Mailchimp: Optional MPP filter, added mid-2024, applies only to emails sent after June 22, 2024. Brevo: Reversed course in February 2025, now includes MPP opens by default with a toggle to exclude. Campaign Monitor: Downplays open data but provides no filtering capability. Constant Contact (current): Confirmed opens as the default metric, proxy opens reported separately. This is among the most transparent approaches in the market.

This Is Part of a Bigger Story

The open rate correction doesn’t exist in isolation. It’s one piece of a broader reckoning happening across digital marketing channels — a gradual recognition that the metrics the industry has relied on for years were, in many cases, significantly overstated.
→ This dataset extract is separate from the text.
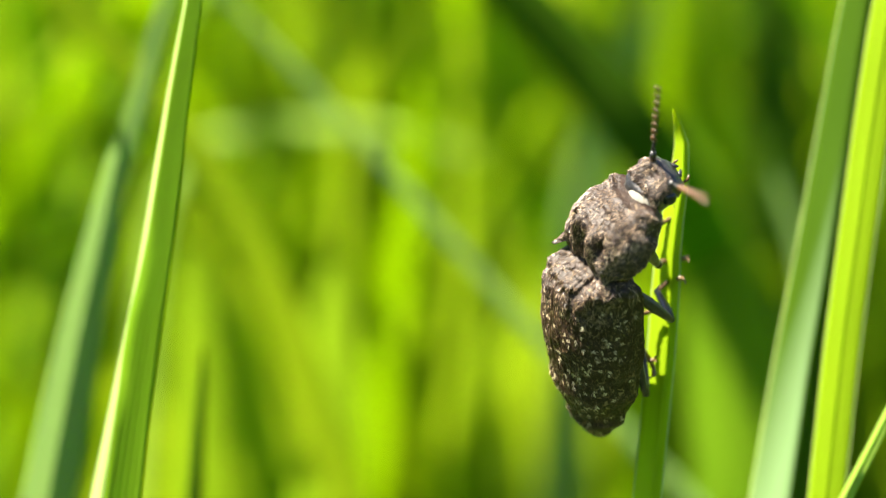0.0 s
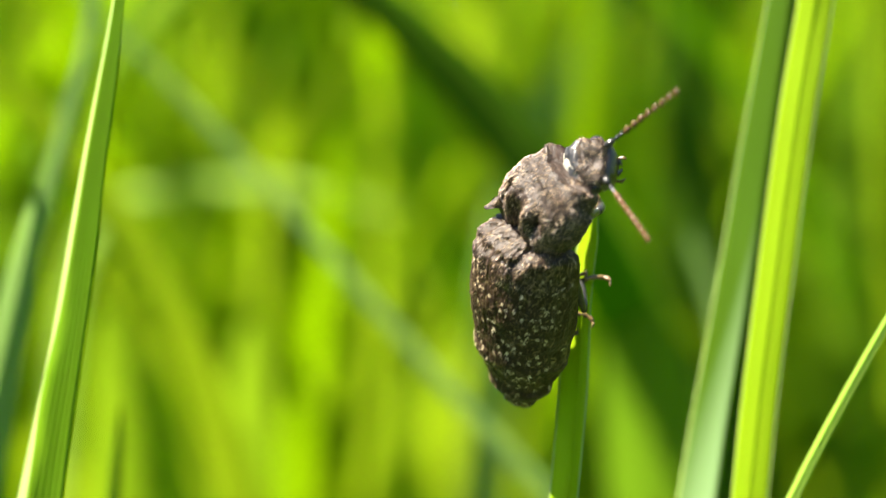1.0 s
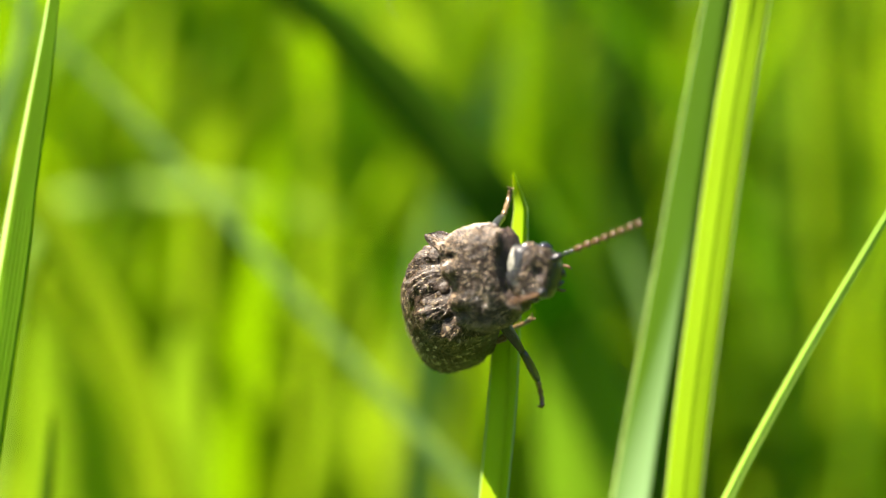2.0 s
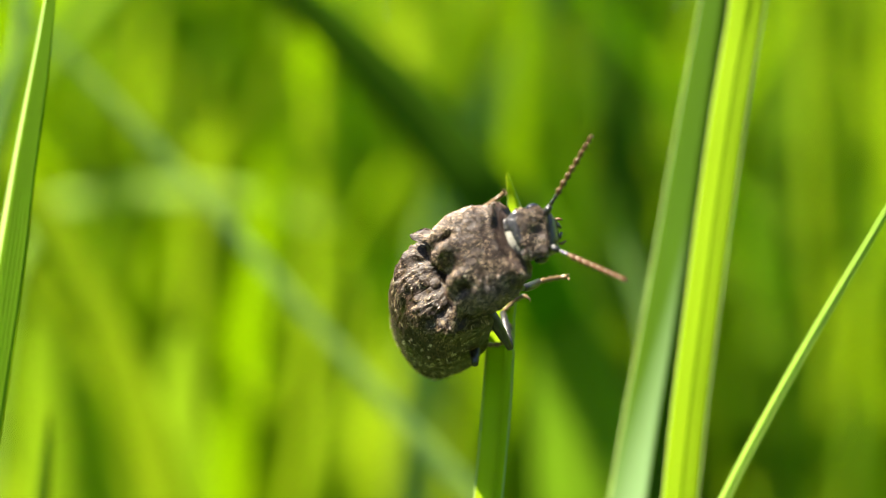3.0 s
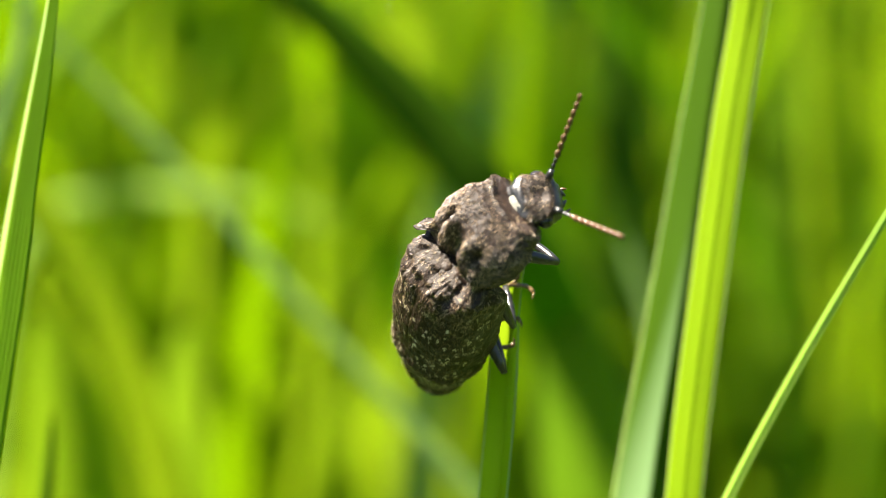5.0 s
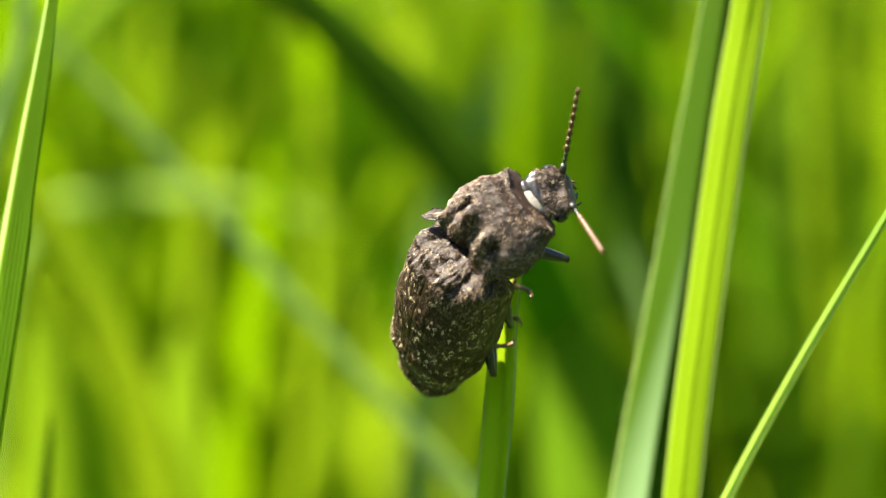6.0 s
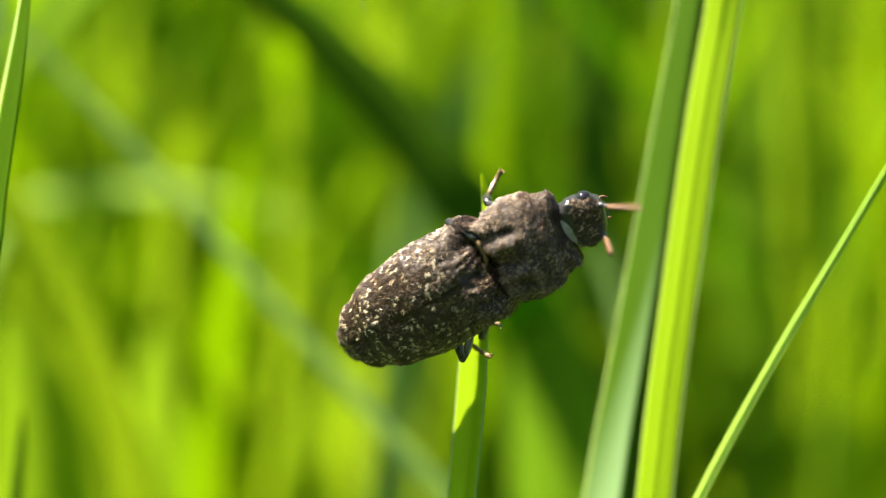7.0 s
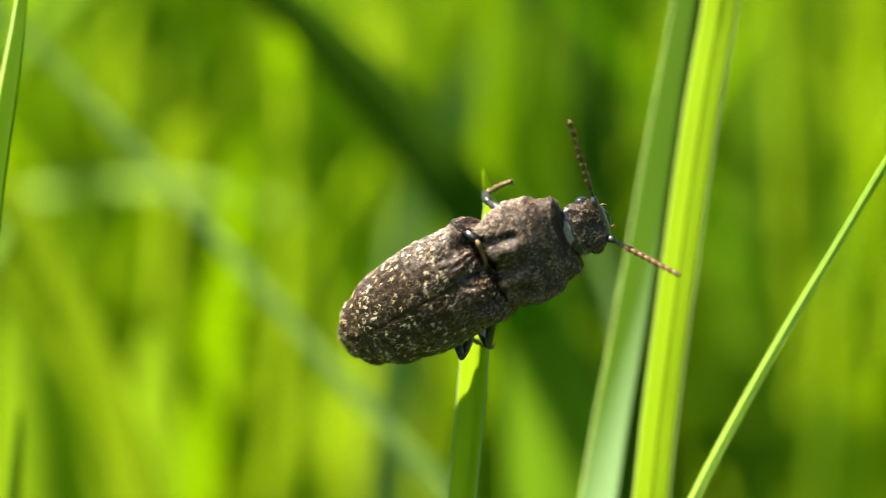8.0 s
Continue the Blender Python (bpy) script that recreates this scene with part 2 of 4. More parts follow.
def grass(kind, points, width, face, fold, twist, taper, rib=0.07, wing=None, margin=0.0, keel=0.0):
    """One leaf: points from its tip down (mm); it is carried on to the soil below.
    wing: where the folded edge ends across the leaf, its material and words; margin: share of each half that is the pale rim."""
    low, before = Vector(points[-1]), Vector(points[-2])
    way = (low - before).normalized()
    if way.z > -0.3:
        way = Vector((way.x * 0.5, way.y, -0.8)).normalized()
    drop = low.z / -way.z
    foot = low + way * drop * 0.9
    foot.z = -2.0
    knee = low + way * drop * 0.4
    path = spline([foot, knee, *[Vector(p) for p in reversed(points)]], 120)
    root = Vector((foot.x, foot.y, 0)) * MM

    def piece(name, material, across, span, parent=None, thin=0.0):
        v, f, uv = blade_mesh(path, width, face, fold, twist, taper, across, wild=0.05, rib=thin, span=span, keel=keel)
        return mesh_object(name, [p - root for p in v], f, LEAF[material], uv, parent=parent)

    start = wing[0] if wing else -1.0 + margin
    ob = piece("grass_blade", kind, 10, (start, 1.0 - margin))
    ob.location = root
    if rib:
        piece("midrib", kind, 4, (-1.0, 1.0), ob, rib)
    if wing:
        ends = wing[0] - 0.004 if isinstance(wing[0], float) else [(z, u - 0.004) for z, u in wing[0]]
        tagged(piece("leaf_fold", wing[1], 5, (-1.0, ends), ob), wing[2])
    if margin:
        if not wing:
            tagged(piece("leaf_margin", "silvery", 2, (-1.0, margin - 1.003), ob), "thin pale rim of the leaf")
        tagged(piece("leaf_margin", "silvery", 2, (1.003 - margin, 1.0), ob), "thin pale rim of the leaf")
    return tagged(ob, WORDS[kind], "grass", "grass blades")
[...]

Consider what’s happening on social media at the same time. Facebook’s organic reach for business pages averaged just 1.37% across 2024. For a garden center with 2,000 followers, that means a typical post reaches roughly 27 people. Instagram engagement rates fell from 2.94% to 0.61% between January 2024 and January 2025. These numbers have been declining for years as platforms transitioned from organic reach to paid advertising models — but many small business owners are only now confronting how stark the gap has become.

The uncomfortable truth is that digital marketing has been running on inflated numbers for the better part of a decade. Email open rates were padded by proxy activity. Social reach was propped up by platform growth that has since stalled. The correction that’s happening now isn’t a crisis — it’s the industry’s measurement tools finally catching up to reality.
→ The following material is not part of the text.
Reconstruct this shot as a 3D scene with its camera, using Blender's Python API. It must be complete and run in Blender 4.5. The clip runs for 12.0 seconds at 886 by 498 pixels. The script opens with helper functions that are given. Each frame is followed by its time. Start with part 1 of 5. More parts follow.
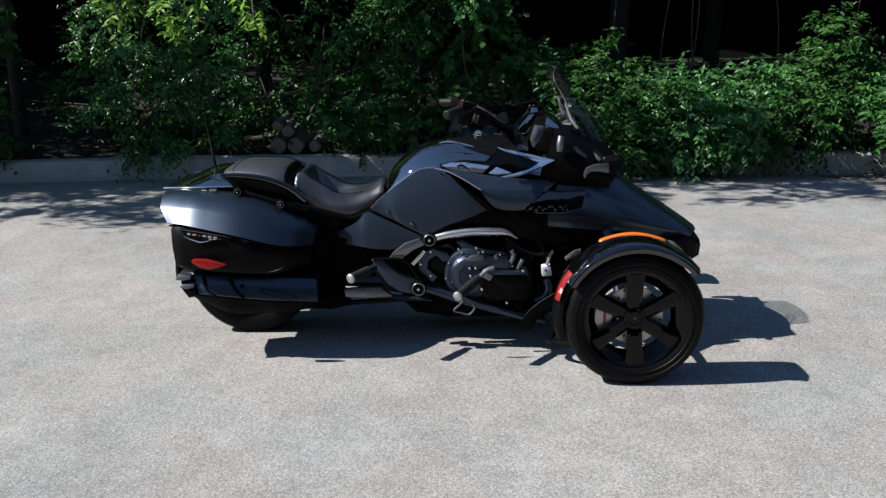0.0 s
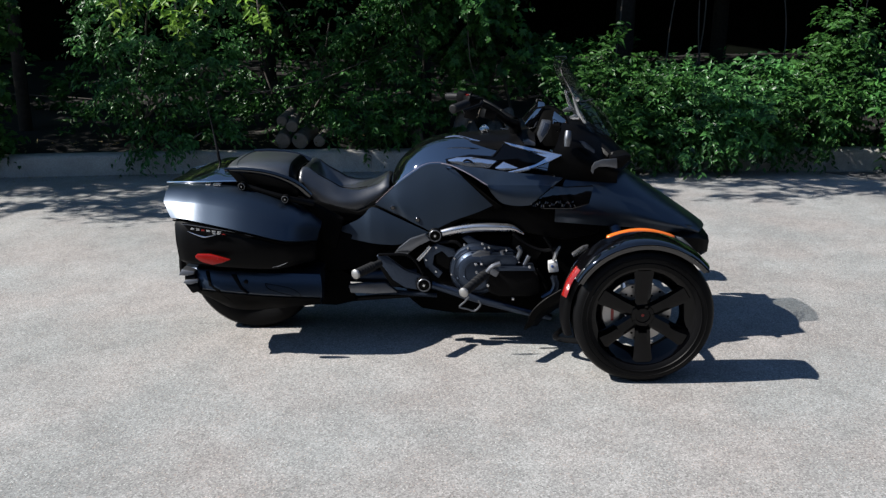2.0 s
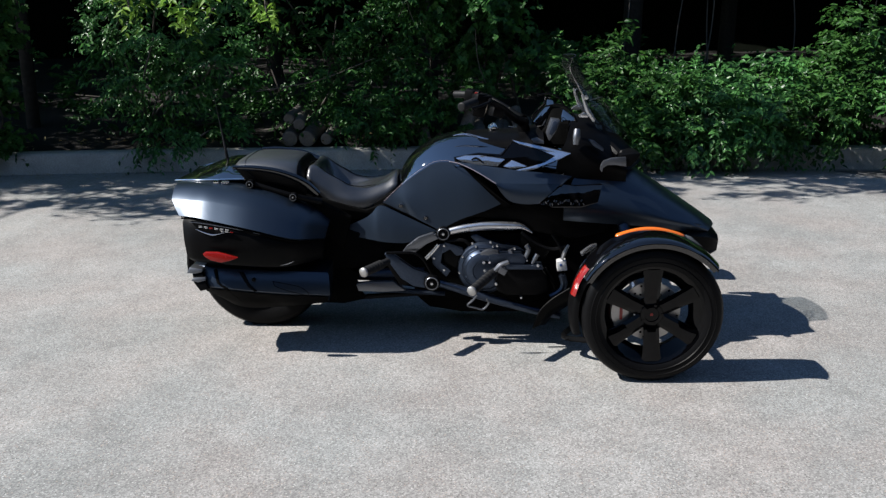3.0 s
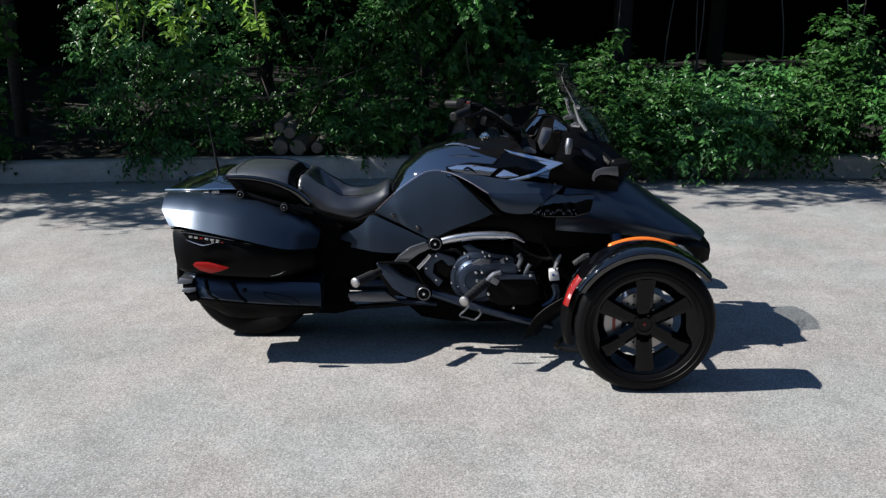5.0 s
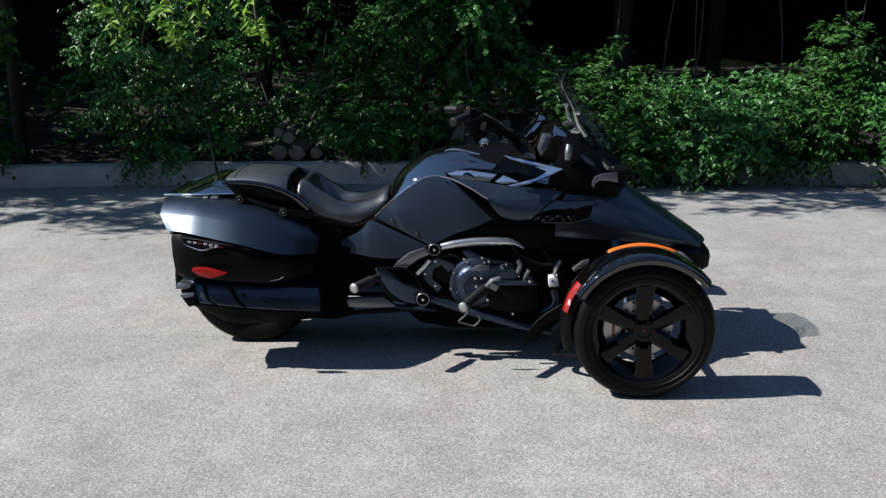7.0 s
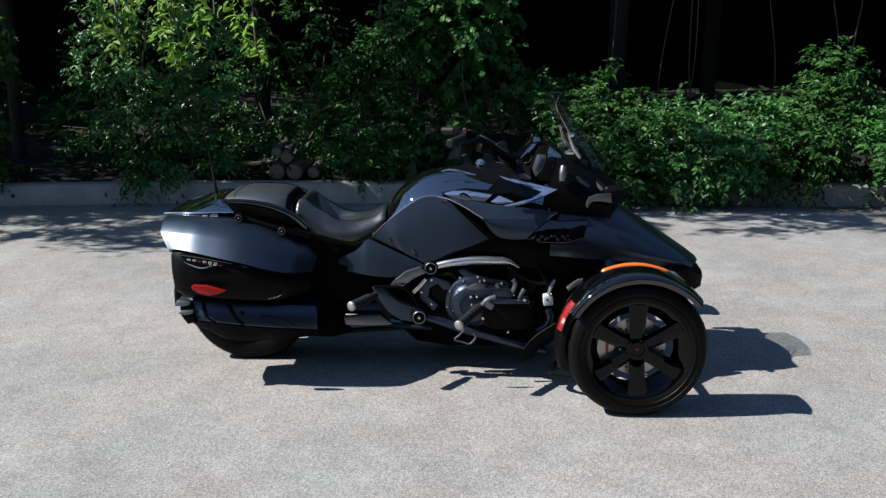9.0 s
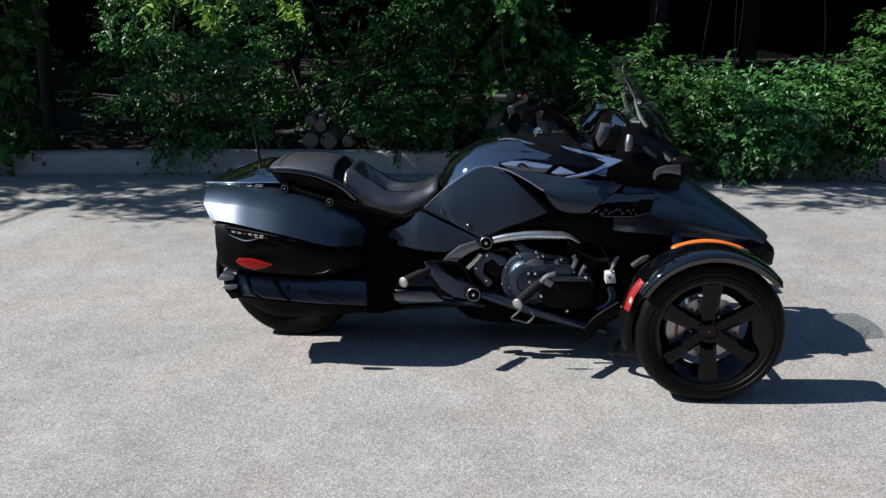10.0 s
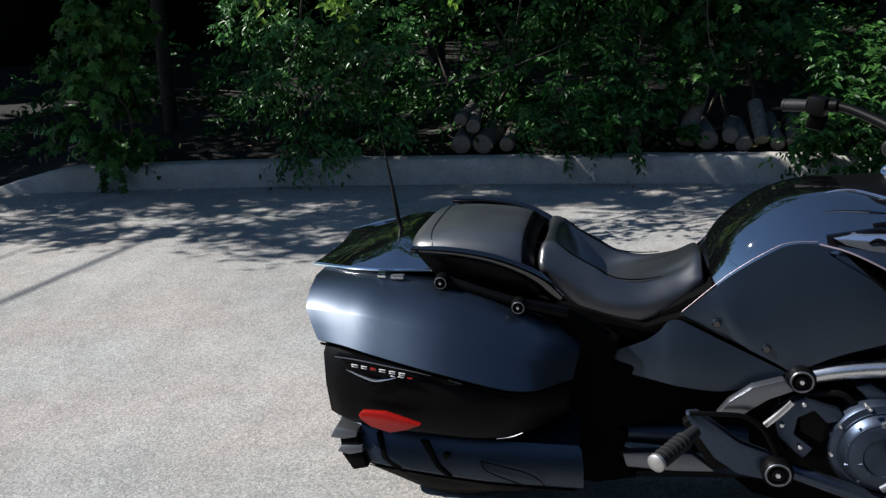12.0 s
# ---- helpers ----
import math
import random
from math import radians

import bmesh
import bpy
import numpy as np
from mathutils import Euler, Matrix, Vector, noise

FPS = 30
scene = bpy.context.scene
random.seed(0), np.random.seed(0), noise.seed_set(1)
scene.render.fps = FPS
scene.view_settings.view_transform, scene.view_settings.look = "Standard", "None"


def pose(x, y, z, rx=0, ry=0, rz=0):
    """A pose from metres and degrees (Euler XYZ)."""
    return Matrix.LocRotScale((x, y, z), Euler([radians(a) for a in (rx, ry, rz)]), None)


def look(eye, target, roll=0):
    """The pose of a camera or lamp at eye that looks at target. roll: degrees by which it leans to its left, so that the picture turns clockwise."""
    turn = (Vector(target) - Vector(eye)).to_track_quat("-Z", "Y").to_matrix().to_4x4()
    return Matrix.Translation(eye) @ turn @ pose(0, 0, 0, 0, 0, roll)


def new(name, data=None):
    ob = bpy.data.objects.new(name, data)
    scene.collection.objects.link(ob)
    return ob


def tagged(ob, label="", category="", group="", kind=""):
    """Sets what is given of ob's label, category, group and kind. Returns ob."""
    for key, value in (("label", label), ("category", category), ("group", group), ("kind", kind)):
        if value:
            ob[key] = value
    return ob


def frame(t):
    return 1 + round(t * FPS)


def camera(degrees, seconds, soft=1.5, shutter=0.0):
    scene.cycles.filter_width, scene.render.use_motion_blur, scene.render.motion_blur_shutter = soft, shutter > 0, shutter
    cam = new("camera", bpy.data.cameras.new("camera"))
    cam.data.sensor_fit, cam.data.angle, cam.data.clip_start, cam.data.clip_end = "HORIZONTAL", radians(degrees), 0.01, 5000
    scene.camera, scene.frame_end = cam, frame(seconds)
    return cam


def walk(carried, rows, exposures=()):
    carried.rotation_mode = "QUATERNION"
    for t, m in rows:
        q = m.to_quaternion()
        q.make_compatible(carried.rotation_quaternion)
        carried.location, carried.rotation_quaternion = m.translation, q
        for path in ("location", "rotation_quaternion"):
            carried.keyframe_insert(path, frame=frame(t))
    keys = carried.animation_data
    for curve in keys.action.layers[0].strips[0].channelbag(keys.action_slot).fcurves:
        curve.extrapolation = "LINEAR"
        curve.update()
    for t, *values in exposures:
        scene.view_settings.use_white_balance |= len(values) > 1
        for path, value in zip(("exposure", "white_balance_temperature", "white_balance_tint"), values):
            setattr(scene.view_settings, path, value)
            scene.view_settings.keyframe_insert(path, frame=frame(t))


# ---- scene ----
cam = camera(55.6, 12.0, soft=1.35)
PATH = [
    (0, (1.054, -3.93, 1.459), (0.991, -2.002, 0.933), -0.9),
    (0.5, (1.057, -3.919, 1.458), (0.99, -1.991, 0.931), -0.8),
    (1, (1.053, -3.912, 1.459), (0.984, -1.981, 0.944), -0.7),
    (1.5, (1.05, -3.902, 1.454), (0.985, -1.975, 0.921), -0.7),
    (2, (1.044, -3.896, 1.448), (0.972, -1.971, 0.913), -0.8),
    (2.5, (1.039, -3.89, 1.449), (0.959, -1.966, 0.907), -0.8),
    (3, (1.034, -3.887, 1.448), (0.948, -1.963, 0.908), -0.8),
    (5, (1.026, -3.87, 1.452), (0.963, -1.94, 0.93), -0.7),
    (5.5, (1.027, -3.866, 1.453), (0.965, -1.934, 0.94), -0.6),
    (6, (1.024, -3.866, 1.452), (0.969, -1.933, 0.942), -0.6),
    (6.5, (1.022, -3.862, 1.451), (0.964, -1.929, 0.939), -0.6),
    (8.5, (1.023, -3.885, 1.457), (0.966, -1.943, 0.981), -0.2),
    (9, (1.023, -3.914, 1.461), (0.973, -1.97, 0.997), -0.2),
    (9.5, (0.997, -3.895, 1.455), (0.945, -1.958, 0.962), 1.3),
    (10, (0.873, -3.726, 1.426), (0.772, -1.801, 0.895), -0.1),
    (10.5, (0.782, -3.34, 1.4), (0.383, -1.454, 0.865), 0.2),
    (11, (0.624, -2.958, 1.402), (0.293, -1.058, 0.872), -1.3),
    (11.5, (0.544, -2.556, 1.385), (0.197, -0.661, 0.848), -3.4),
    (12, (0.478, -2.197, 1.401), (0.047, -0.33, 0.829), -3.0),
]
walk(cam, [(t, look(eye, target, roll)) for t, eye, target, roll in PATH])

# ---- light: clear sky, sun from behind the machine, a little above 44 degrees ----
SUN_WAY = Vector((1.265, 0.165, -1.245)).normalized()
sun = new("sun", bpy.data.lights.new("sun", "SUN"))
sun.data.energy, sun.data.angle, sun.data.color = 5.0, radians(0.53), (1.0, 0.97, 0.93)
sun.matrix_basis = Matrix.Translation((-6, -1, 8)) @ SUN_WAY.to_track_quat("-Z", "Y").to_matrix().to_4x4()
world = bpy.data.worlds.new("world")
scene.world = world
world.use_nodes = True
sky = world.node_tree.nodes.new("ShaderNodeTexSky")
sky.sky_type, sky.sun_disc = "NISHITA", False
sky.air_density, sky.dust_density, sky.ozone_density = 1.0, 0.0, 4.5
sky.sun_elevation = math.asin(-SUN_WAY.z)
sky.sun_rotation = math.atan2(-SUN_WAY.x, -SUN_WAY.y)
background = world.node_tree.nodes["Background"]
background.inputs["Strength"].default_value = 0.072
world.node_tree.links.new(sky.outputs[0], background.inputs["Color"])
scene.view_settings.exposure = 0.88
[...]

“Email still generates $36–$40 for every dollar spent. Even with honest numbers, it dramatically outperforms every other channel available to independent garden centers.”

What Still Works — and What the Numbers Actually Show

Before drawing conclusions about marketing effectiveness, it’s worth grounding the conversation in what the data actually supports. Even with accurate, lower open rates, email marketing remains the highest-ROI channel available to independent garden centers. Industry research consistently shows email generating $36–$40 for every dollar spent — a return that dwarfs social media, paid search, and virtually every other channel.

The metric that matters most in email right now isn’t open rate anyway. It’s click rate — because clicks aren’t affected by Apple MPP or proxy activity. A click represents a real person who read your message and decided to take action. For most industries, a 2–4% click rate on email is strong. If your click rates are healthy, your email program is working — regardless of what the open rate says.

The same logic applies to social media. Organic reach being low doesn’t mean social is worthless. It means organic-only strategies have limited ceiling, and that the value of social is increasingly in community building, brand presence, and targeted paid amplification rather than raw post reach.

A Better Signal: What App Engagement Is Telling Us

Against this backdrop, the engagement data from mobile app platforms tells a meaningfully different story — and it’s one worth paying close attention to.

Garden centers using a branded loyalty app are seeing push notification opt-in rates approaching 90%. To put that in context: industry averages for iOS push notification opt-in hover around 40–60%, because iOS requires users to explicitly grant permission. A 90% opt-in rate reflects something beyond passive acceptance. It reflects active trust — customers who have installed the app, seen the value in it, and said yes to an ongoing conversation.

The engagement data behind that opt-in is equally telling. Loyalty check-in participation remains steady over time, independent of what promotion happens to be running. This is the distinction that matters most: these customers aren’t showing up just to redeem a coupon. They’re maintaining an active relationship with the store. That kind of consistent behavioral engagement is the clearest proxy for customer loyalty available in any marketing channel.

And unlike email open rates or social impressions, app engagement data isn’t subject to proxy inflation. A check-in is a check-in. A notification open on a personal device reflects a real person making a deliberate choice. The metrics mean exactly what they say.

 

THE CHANNEL COMPARISON

Email confirmed open rate: ~15–25% of subscribers (post-MPP correction) Facebook organic post reach: ~1.37% of followers App push notification opt-in: ~90% of app users App loyalty check-in participation: Steady, behavior-driven engagement  One of these channels is not like the others — and it’s the one your most loyal customers are already on.

 

What This Means for Your Marketing Strategy

The practical takeaways from all of this point in a consistent direction for independent garden centers.

Recalibrate your email benchmarks. Don’t compare your current confirmed open rates to your historical rates from before the Constant Contact change. Establish a new baseline starting now, and focus on click rate as your primary engagement indicator.

Don’t abandon social — but be clear-eyed about what it does. Social media organic reach is most valuable for community building, seasonal storytelling, and reaching new audiences through paid amplification. It’s not a reliable broadcast channel for reaching your existing customer base.

Prioritize owned audiences. Email lists and app user bases are assets you own. Social followers are an audience you rent on someone else’s platform, subject to algorithm changes and declining organic reach. The direction of the industry strongly favors investing in channels where you control the relationship.

Take app engagement data seriously as a business intelligence tool. Loyalty participation trends over time tell you more about the health of your customer relationships than open rates or follower counts ever did. If check-in frequency is growing, your most valuable customers are deepening their relationship with your store — and that’s the metric that drives long-term revenue.

The Bottom Line

The Constant Contact change feels disorienting because the numbers look worse. But lower confirmed open rates aren’t a sign that your marketing stopped working. They’re a sign that the measurement is now honest.

The garden centers that will navigate this moment well are the ones who resist the temptation to chase the old numbers, and instead build their marketing strategy on the channels and metrics that reflect genuine customer relationships. Email remains powerful when the focus shifts to clicks and conversions. Social media retains value when the goal is brand presence rather than broadcast reach. And a loyal, opted-in app audience — one that shows up consistently, independent of promotions — is the clearest indicator of customer relationship health available in modern marketing.

The numbers got more honest. That’s a good thing. Build on what’s real.